§ **Dataset content**
|---|

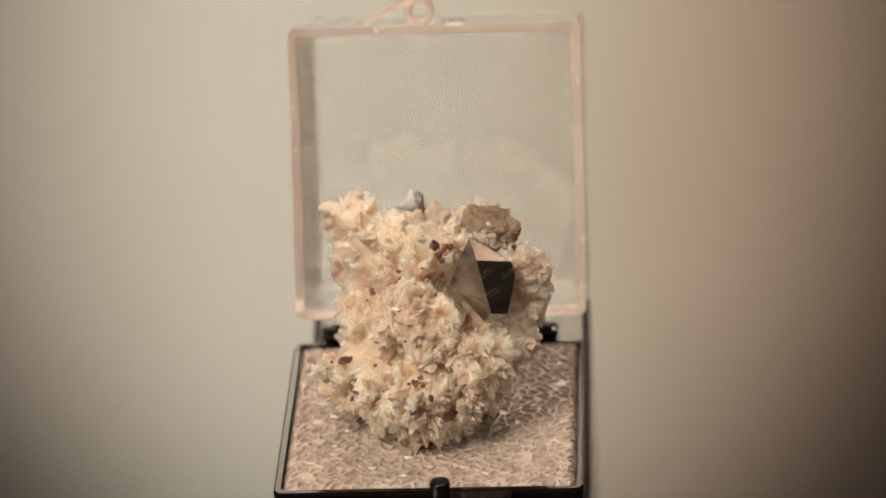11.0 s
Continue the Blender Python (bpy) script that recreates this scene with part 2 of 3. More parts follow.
def make_tray(box):
    bm = bmesh.new()
    wall = 0.75 * MM

    def ring(h, z, r):
        pts = []
        for cx, cy, a0 in ((1, 1, 0), (-1, 1, 90), (-1, -1, 180), (1, -1, 270)):
            for k in range(4):
                a = radians(a0 + k * 30)
                pts.append(bm.verts.new((cx * (h - r) + r * math.cos(a), cy * (h - r) + r * math.sin(a), z)))
        return pts

    rows = [ring(HALF * 0.955, 0.0, 0.6 * MM), ring(HALF * 0.965, 0.5 * MM, 0.8 * MM), ring(HALF, TOP - 0.3 * MM, 0.9 * MM),
            ring(HALF - 0.2 * MM, TOP, 0.8 * MM), ring(HALF - wall, TOP, 0.5 * MM), ring(HALF - wall, 1.2 * MM, 0.5 * MM)]
    n = len(rows[0])
    for a, b in zip(rows, rows[1:]):
        for i in range(n):
            bm.faces.new((a[i], a[(i + 1) % n], b[(i + 1) % n], b[i]))
    bm.faces.new(rows[0][::-1])
    bm.faces.new(rows[-1])
    bmesh.ops.recalc_face_normals(bm, faces=bm.faces[:])
    tray = part("tray", bm, BLACK, box, "shallow glossy black plastic tray")
    # the catch on the front edge: an upright post with a ramp beside it
    part("catch_post", rod(1.05 * MM, 4.6 * MM, (1.3 * MM, -HALF - 0.75 * MM, TOP - 0.6 * MM), segments=24, bevel=0.25 * MM), BLACK, tray, "round black catch post", True)
    part("catch_ramp", prism([(2.2 * MM, 0), (8.5 * MM, 2.2 * MM), (8.5 * MM, 2.5 * MM), (2.2 * MM, 2.5 * MM)], 1.3 * MM,
                             (0, -HALF - 1.2 * MM, TOP - 2.6 * MM)), BLACK, tray, "black sloping catch ledge")
    for side in (-1, 1):
        for x in (7.2, 11.8):
            lug = rod(1.02 * MM, 2.0 * MM, (side * x * MM, HALF + 1.0 * MM, TOP + 0.5 * MM), "x", 24, 0.55 * MM)
            foot = block((side * x * MM - 0.95 * MM, HALF - 0.6 * MM, TOP - 3 * MM), (side * x * MM + 0.95 * MM, HALF + 0.7 * MM, TOP - 0.3 * MM), 0.2 * MM)
            part("hinge_lug", join(lug, foot), BLACK, tray, "rounded black hinge lug")
    return tray


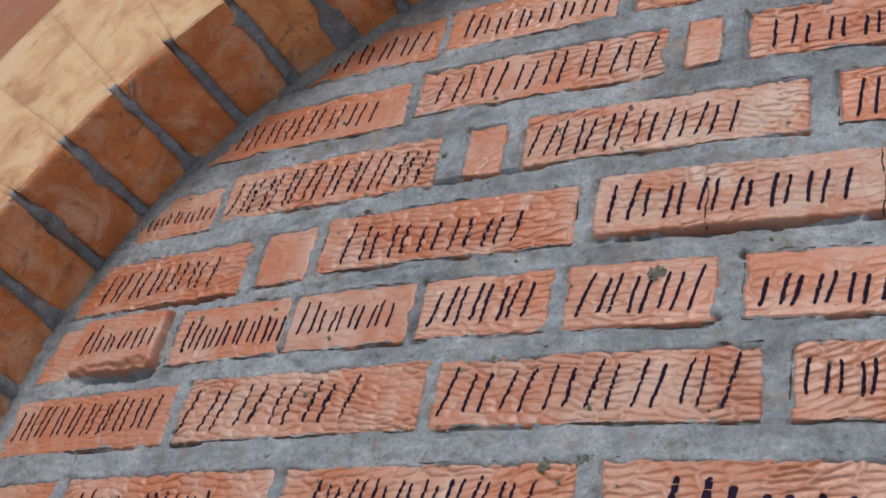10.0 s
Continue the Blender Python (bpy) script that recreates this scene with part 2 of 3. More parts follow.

|---|

§ **Task details**
Every entry above should be duplicated exactly. Do not include the images.

§ **The output**
11.0 s
Continue the Blender Python (bpy) script that recreates this scene with part 2 of 3. More parts follow.
def make_tray(box):
    bm = bmesh.new()
    wall = 0.75 * MM

    def ring(h, z, r):
        pts = []
        for cx, cy, a0 in ((1, 1, 0), (-1, 1, 90), (-1, -1, 180), (1, -1, 270)):
            for k in range(4):
                a = radians(a0 + k * 30)
                pts.append(bm.verts.new((cx * (h - r) + r * math.cos(a), cy * (h - r) + r * math.sin(a), z)))
        return pts

    rows = [ring(HALF * 0.955, 0.0, 0.6 * MM), ring(HALF * 0.965, 0.5 * MM, 0.8 * MM), ring(HALF, TOP - 0.3 * MM, 0.9 * MM),
            ring(HALF - 0.2 * MM, TOP, 0.8 * MM), ring(HALF - wall, TOP, 0.5 * MM), ring(HALF - wall, 1.2 * MM, 0.5 * MM)]
    n = len(rows[0])
    for a, b in zip(rows, rows[1:]):
        for i in range(n):
            bm.faces.new((a[i], a[(i + 1) % n], b[(i + 1) % n], b[i]))
    bm.faces.new(rows[0][::-1])
    bm.faces.new(rows[-1])
    bmesh.ops.recalc_face_normals(bm, faces=bm.faces[:])
    tray = part("tray", bm, BLACK, box, "shallow glossy black plastic tray")
    # the catch on the front edge: an upright post with a ramp beside it
    part("catch_post", rod(1.05 * MM, 4.6 * MM, (1.3 * MM, -HALF - 0.75 * MM, TOP - 0.6 * MM), segments=24, bevel=0.25 * MM), BLACK, tray, "round black catch post", True)
    part("catch_ramp", prism([(2.2 * MM, 0), (8.5 * MM, 2.2 * MM), (8.5 * MM, 2.5 * MM), (2.2 * MM, 2.5 * MM)], 1.3 * MM,
                             (0, -HALF - 1.2 * MM, TOP - 2.6 * MM)), BLACK, tray, "black sloping catch ledge")
    for side in (-1, 1):
        for x in (7.2, 11.8):
            lug = rod(1.02 * MM, 2.0 * MM, (side * x * MM, HALF + 1.0 * MM, TOP + 0.5 * MM), "x", 24, 0.55 * MM)
            foot = block((side * x * MM - 0.95 * MM, HALF - 0.6 * MM, TOP - 3 * MM), (side * x * MM + 0.95 * MM, HALF + 0.7 * MM, TOP - 0.3 * MM), 0.2 * MM)
            part("hinge_lug", join(lug, foot), BLACK, tray, "rounded black hinge lug")
    return tray


10.0 s
Continue the Blender Python (bpy) script that recreates this scene with part 2 of 3. More parts follow.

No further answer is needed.